Make an exact copy of all the entries, with the pictures left out.

----- RECORDS FOR PROCESSING

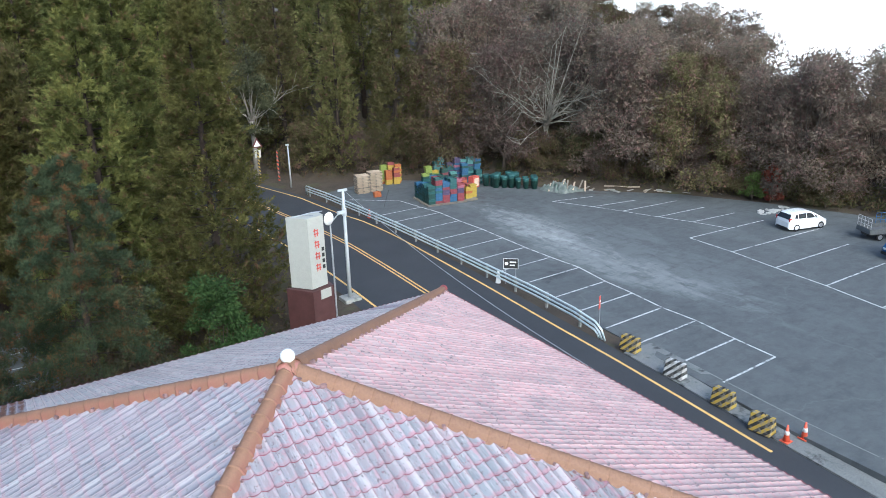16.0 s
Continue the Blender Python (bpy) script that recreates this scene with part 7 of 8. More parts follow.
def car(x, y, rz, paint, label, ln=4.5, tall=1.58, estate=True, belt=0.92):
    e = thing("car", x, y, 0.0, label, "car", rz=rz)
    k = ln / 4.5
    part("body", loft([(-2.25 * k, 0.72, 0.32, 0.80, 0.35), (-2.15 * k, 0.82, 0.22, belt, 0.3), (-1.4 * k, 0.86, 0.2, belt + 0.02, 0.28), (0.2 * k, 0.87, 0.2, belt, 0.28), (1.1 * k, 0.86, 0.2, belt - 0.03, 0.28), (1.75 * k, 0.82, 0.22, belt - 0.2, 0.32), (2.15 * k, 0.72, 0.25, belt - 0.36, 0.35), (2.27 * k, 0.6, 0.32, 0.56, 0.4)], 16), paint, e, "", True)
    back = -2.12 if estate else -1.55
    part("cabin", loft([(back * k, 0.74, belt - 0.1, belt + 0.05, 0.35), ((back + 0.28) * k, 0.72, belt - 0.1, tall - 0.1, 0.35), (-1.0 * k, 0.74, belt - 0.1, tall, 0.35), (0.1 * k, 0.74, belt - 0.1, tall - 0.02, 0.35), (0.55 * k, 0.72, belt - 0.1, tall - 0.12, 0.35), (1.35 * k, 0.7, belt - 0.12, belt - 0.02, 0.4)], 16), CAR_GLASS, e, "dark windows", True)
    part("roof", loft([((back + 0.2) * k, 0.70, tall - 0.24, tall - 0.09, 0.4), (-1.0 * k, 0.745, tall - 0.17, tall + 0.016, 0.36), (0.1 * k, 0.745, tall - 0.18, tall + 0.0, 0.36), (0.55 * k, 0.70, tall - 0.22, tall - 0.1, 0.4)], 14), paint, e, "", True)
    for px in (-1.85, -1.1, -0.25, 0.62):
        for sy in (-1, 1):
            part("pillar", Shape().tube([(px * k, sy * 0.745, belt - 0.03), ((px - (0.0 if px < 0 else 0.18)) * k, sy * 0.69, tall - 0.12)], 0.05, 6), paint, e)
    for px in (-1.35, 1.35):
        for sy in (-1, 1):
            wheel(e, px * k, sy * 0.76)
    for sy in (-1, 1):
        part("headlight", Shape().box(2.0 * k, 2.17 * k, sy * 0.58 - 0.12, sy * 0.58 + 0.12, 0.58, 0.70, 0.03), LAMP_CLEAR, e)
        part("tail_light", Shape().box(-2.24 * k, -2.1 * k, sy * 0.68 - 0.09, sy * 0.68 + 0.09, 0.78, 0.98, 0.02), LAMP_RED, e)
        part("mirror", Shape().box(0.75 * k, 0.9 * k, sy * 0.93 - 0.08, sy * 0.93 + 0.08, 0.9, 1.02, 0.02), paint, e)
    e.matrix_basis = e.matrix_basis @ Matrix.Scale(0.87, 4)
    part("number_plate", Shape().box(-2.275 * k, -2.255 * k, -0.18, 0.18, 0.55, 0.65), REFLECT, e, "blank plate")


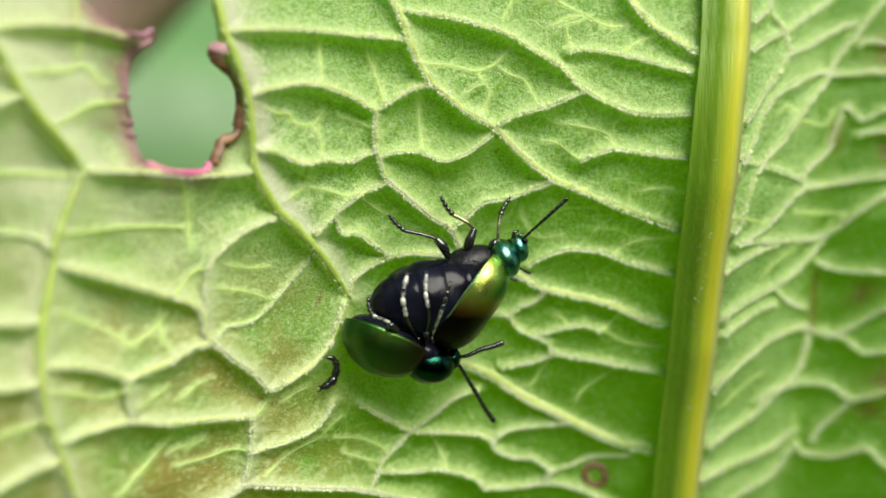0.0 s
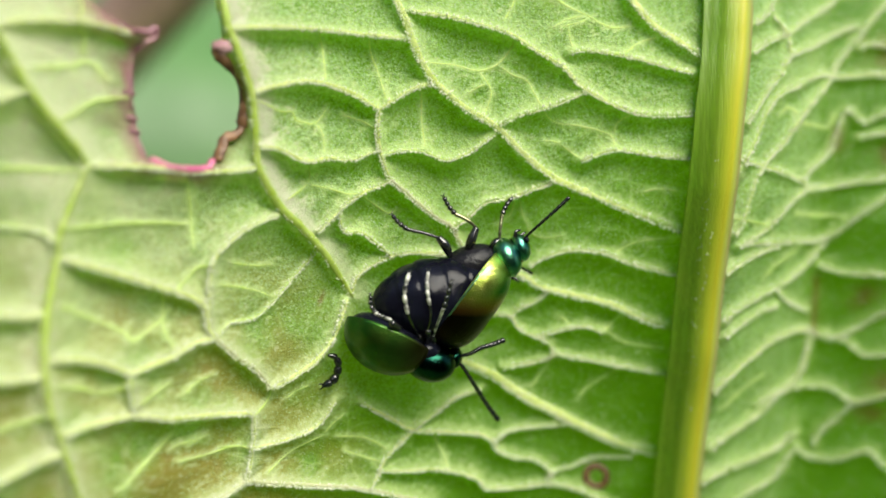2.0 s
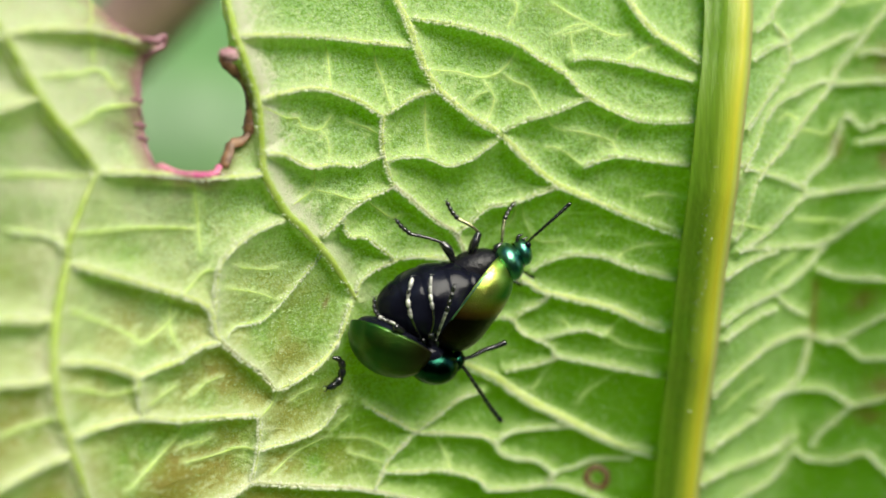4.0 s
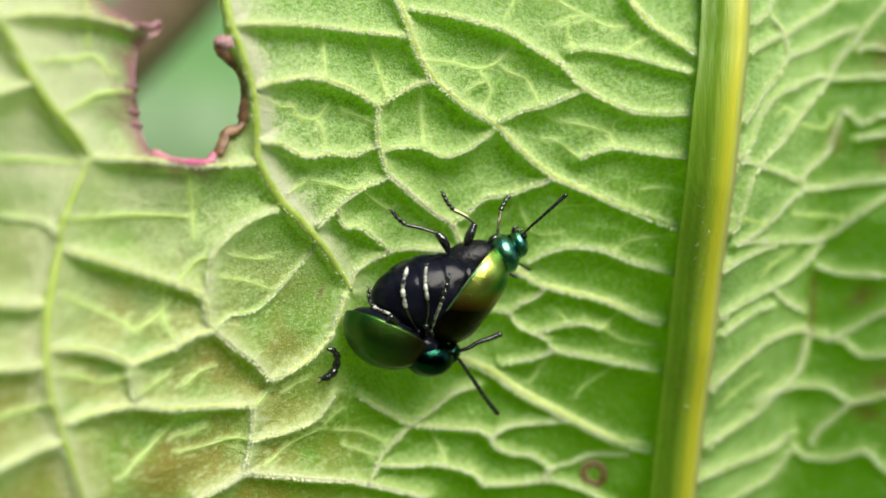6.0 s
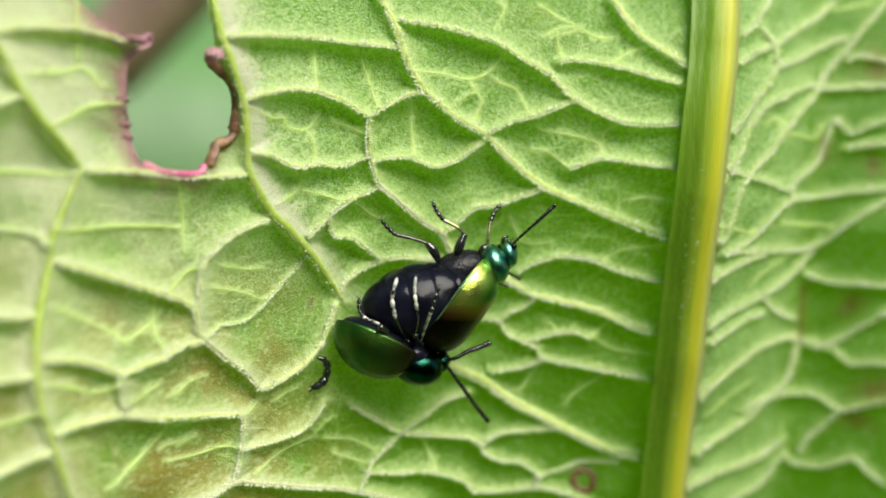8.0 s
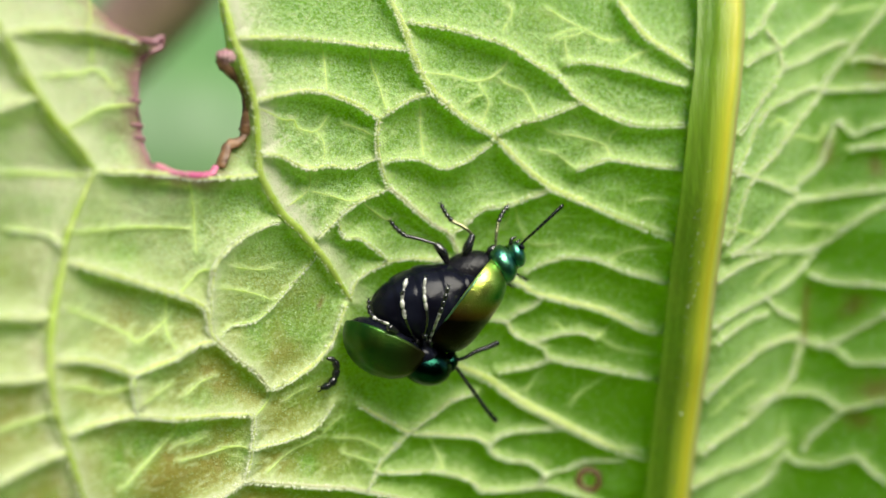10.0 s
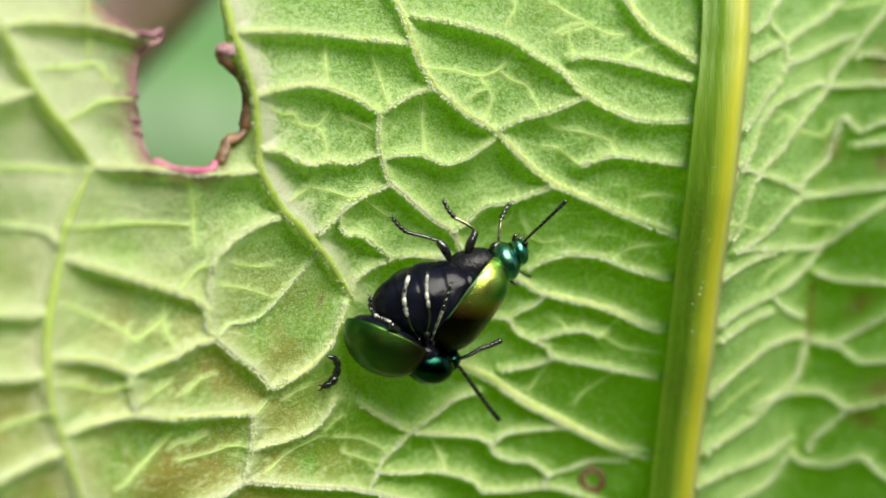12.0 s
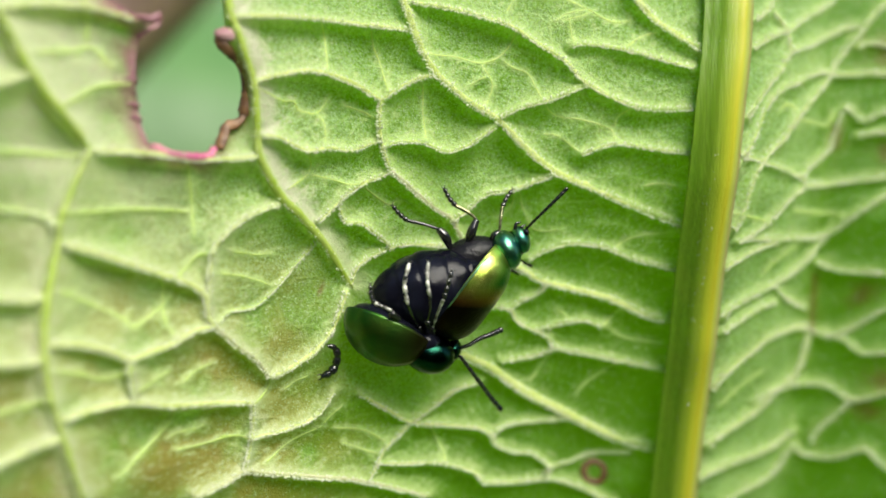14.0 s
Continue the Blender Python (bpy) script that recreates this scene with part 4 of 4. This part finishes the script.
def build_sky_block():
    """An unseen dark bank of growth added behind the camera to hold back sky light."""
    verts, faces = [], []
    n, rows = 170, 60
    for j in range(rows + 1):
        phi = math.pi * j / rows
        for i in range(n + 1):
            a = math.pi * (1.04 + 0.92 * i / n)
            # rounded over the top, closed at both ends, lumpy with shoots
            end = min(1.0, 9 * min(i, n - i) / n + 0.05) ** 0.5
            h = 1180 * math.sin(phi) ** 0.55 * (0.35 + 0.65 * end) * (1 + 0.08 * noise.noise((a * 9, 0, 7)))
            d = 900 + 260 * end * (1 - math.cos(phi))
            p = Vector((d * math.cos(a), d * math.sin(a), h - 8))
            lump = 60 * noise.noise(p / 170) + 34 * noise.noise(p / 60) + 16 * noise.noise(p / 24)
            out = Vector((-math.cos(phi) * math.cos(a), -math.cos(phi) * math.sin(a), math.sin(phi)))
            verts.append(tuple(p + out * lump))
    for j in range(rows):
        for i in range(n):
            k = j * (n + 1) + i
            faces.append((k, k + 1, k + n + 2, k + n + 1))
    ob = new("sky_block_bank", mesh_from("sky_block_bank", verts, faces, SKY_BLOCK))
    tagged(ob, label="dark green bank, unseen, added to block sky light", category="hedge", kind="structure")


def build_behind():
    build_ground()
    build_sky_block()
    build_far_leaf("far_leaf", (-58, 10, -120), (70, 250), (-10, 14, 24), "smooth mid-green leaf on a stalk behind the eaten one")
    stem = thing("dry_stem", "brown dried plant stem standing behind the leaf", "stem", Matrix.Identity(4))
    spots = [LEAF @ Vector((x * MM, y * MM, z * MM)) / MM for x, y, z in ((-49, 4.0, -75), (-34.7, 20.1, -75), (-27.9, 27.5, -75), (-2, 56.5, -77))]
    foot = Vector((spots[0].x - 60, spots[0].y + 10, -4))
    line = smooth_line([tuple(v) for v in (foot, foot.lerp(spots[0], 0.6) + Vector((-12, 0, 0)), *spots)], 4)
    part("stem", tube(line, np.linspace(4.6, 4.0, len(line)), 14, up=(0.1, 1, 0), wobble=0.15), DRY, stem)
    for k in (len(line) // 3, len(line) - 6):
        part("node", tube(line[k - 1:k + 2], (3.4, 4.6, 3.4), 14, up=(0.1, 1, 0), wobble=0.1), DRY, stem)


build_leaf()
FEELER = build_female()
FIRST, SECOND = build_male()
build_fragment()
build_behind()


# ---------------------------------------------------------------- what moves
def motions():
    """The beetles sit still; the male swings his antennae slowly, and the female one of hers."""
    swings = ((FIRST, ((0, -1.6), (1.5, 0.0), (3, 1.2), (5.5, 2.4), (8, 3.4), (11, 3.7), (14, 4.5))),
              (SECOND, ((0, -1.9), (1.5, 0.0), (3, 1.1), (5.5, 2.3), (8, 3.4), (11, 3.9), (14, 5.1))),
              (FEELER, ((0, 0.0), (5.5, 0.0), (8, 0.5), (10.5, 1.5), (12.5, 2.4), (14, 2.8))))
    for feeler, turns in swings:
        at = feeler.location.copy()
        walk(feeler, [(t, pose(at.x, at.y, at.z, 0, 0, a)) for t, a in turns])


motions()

----------

CORRECT ANSWER:
16.0 s
Continue the Blender Python (bpy) script that recreates this scene with part 7 of 8. More parts follow.
def car(x, y, rz, paint, label, ln=4.5, tall=1.58, estate=True, belt=0.92):
    e = thing("car", x, y, 0.0, label, "car", rz=rz)
    k = ln / 4.5
    part("body", loft([(-2.25 * k, 0.72, 0.32, 0.80, 0.35), (-2.15 * k, 0.82, 0.22, belt, 0.3), (-1.4 * k, 0.86, 0.2, belt + 0.02, 0.28), (0.2 * k, 0.87, 0.2, belt, 0.28), (1.1 * k, 0.86, 0.2, belt - 0.03, 0.28), (1.75 * k, 0.82, 0.22, belt - 0.2, 0.32), (2.15 * k, 0.72, 0.25, belt - 0.36, 0.35), (2.27 * k, 0.6, 0.32, 0.56, 0.4)], 16), paint, e, "", True)
    back = -2.12 if estate else -1.55
    part("cabin", loft([(back * k, 0.74, belt - 0.1, belt + 0.05, 0.35), ((back + 0.28) * k, 0.72, belt - 0.1, tall - 0.1, 0.35), (-1.0 * k, 0.74, belt - 0.1, tall, 0.35), (0.1 * k, 0.74, belt - 0.1, tall - 0.02, 0.35), (0.55 * k, 0.72, belt - 0.1, tall - 0.12, 0.35), (1.35 * k, 0.7, belt - 0.12, belt - 0.02, 0.4)], 16), CAR_GLASS, e, "dark windows", True)
    part("roof", loft([((back + 0.2) * k, 0.70, tall - 0.24, tall - 0.09, 0.4), (-1.0 * k, 0.745, tall - 0.17, tall + 0.016, 0.36), (0.1 * k, 0.745, tall - 0.18, tall + 0.0, 0.36), (0.55 * k, 0.70, tall - 0.22, tall - 0.1, 0.4)], 14), paint, e, "", True)
    for px in (-1.85, -1.1, -0.25, 0.62):
        for sy in (-1, 1):
            part("pillar", Shape().tube([(px * k, sy * 0.745, belt - 0.03), ((px - (0.0 if px < 0 else 0.18)) * k, sy * 0.69, tall - 0.12)], 0.05, 6), paint, e)
    for px in (-1.35, 1.35):
        for sy in (-1, 1):
            wheel(e, px * k, sy * 0.76)
    for sy in (-1, 1):
        part("headlight", Shape().box(2.0 * k, 2.17 * k, sy * 0.58 - 0.12, sy * 0.58 + 0.12, 0.58, 0.70, 0.03), LAMP_CLEAR, e)
        part("tail_light", Shape().box(-2.24 * k, -2.1 * k, sy * 0.68 - 0.09, sy * 0.68 + 0.09, 0.78, 0.98, 0.02), LAMP_RED, e)
        part("mirror", Shape().box(0.75 * k, 0.9 * k, sy * 0.93 - 0.08, sy * 0.93 + 0.08, 0.9, 1.02, 0.02), paint, e)
    e.matrix_basis = e.matrix_basis @ Matrix.Scale(0.87, 4)
    part("number_plate", Shape().box(-2.275 * k, -2.255 * k, -0.18, 0.18, 0.55, 0.65), REFLECT, e, "blank plate")


0.0 s
2.0 s
4.0 s
6.0 s
8.0 s
10.0 s
12.0 s
14.0 s
Continue the Blender Python (bpy) script that recreates this scene with part 4 of 4. This part finishes the script.
def build_sky_block():
    """An unseen dark bank of growth added behind the camera to hold back sky light."""
    verts, faces = [], []
    n, rows = 170, 60
    for j in range(rows + 1):
        phi = math.pi * j / rows
        for i in range(n + 1):
            a = math.pi * (1.04 + 0.92 * i / n)
            # rounded over the top, closed at both ends, lumpy with shoots
            end = min(1.0, 9 * min(i, n - i) / n + 0.05) ** 0.5
            h = 1180 * math.sin(phi) ** 0.55 * (0.35 + 0.65 * end) * (1 + 0.08 * noise.noise((a * 9, 0, 7)))
            d = 900 + 260 * end * (1 - math.cos(phi))
            p = Vector((d * math.cos(a), d * math.sin(a), h - 8))
            lump = 60 * noise.noise(p / 170) + 34 * noise.noise(p / 60) + 16 * noise.noise(p / 24)
            out = Vector((-math.cos(phi) * math.cos(a), -math.cos(phi) * math.sin(a), math.sin(phi)))
            verts.append(tuple(p + out * lump))
    for j in range(rows):
        for i in range(n):
            k = j * (n + 1) + i
            faces.append((k, k + 1, k + n + 2, k + n + 1))
    ob = new("sky_block_bank", mesh_from("sky_block_bank", verts, faces, SKY_BLOCK))
    tagged(ob, label="dark green bank, unseen, added to block sky light", category="hedge", kind="structure")


def build_behind():
    build_ground()
    build_sky_block()
    build_far_leaf("far_leaf", (-58, 10, -120), (70, 250), (-10, 14, 24), "smooth mid-green leaf on a stalk behind the eaten one")
    stem = thing("dry_stem", "brown dried plant stem standing behind the leaf", "stem", Matrix.Identity(4))
    spots = [LEAF @ Vector((x * MM, y * MM, z * MM)) / MM for x, y, z in ((-49, 4.0, -75), (-34.7, 20.1, -75), (-27.9, 27.5, -75), (-2, 56.5, -77))]
    foot = Vector((spots[0].x - 60, spots[0].y + 10, -4))
    line = smooth_line([tuple(v) for v in (foot, foot.lerp(spots[0], 0.6) + Vector((-12, 0, 0)), *spots)], 4)
    part("stem", tube(line, np.linspace(4.6, 4.0, len(line)), 14, up=(0.1, 1, 0), wobble=0.15), DRY, stem)
    for k in (len(line) // 3, len(line) - 6):
        part("node", tube(line[k - 1:k + 2], (3.4, 4.6, 3.4), 14, up=(0.1, 1, 0), wobble=0.1), DRY, stem)


build_leaf()
FEELER = build_female()
FIRST, SECOND = build_male()
build_fragment()
build_behind()


# ---------------------------------------------------------------- what moves
def motions():
    """The beetles sit still; the male swings his antennae slowly, and the female one of hers."""
    swings = ((FIRST, ((0, -1.6), (1.5, 0.0), (3, 1.2), (5.5, 2.4), (8, 3.4), (11, 3.7), (14, 4.5))),
              (SECOND, ((0, -1.9), (1.5, 0.0), (3, 1.1), (5.5, 2.3), (8, 3.4), (11, 3.9), (14, 5.1))),
              (FEELER, ((0, 0.0), (5.5, 0.0), (8, 0.5), (10.5, 1.5), (12.5, 2.4), (14, 2.8))))
    for feeler, turns in swings:
        at = feeler.location.copy()
        walk(feeler, [(t, pose(at.x, at.y, at.z, 0, 0, a)) for t, a in turns])


motions()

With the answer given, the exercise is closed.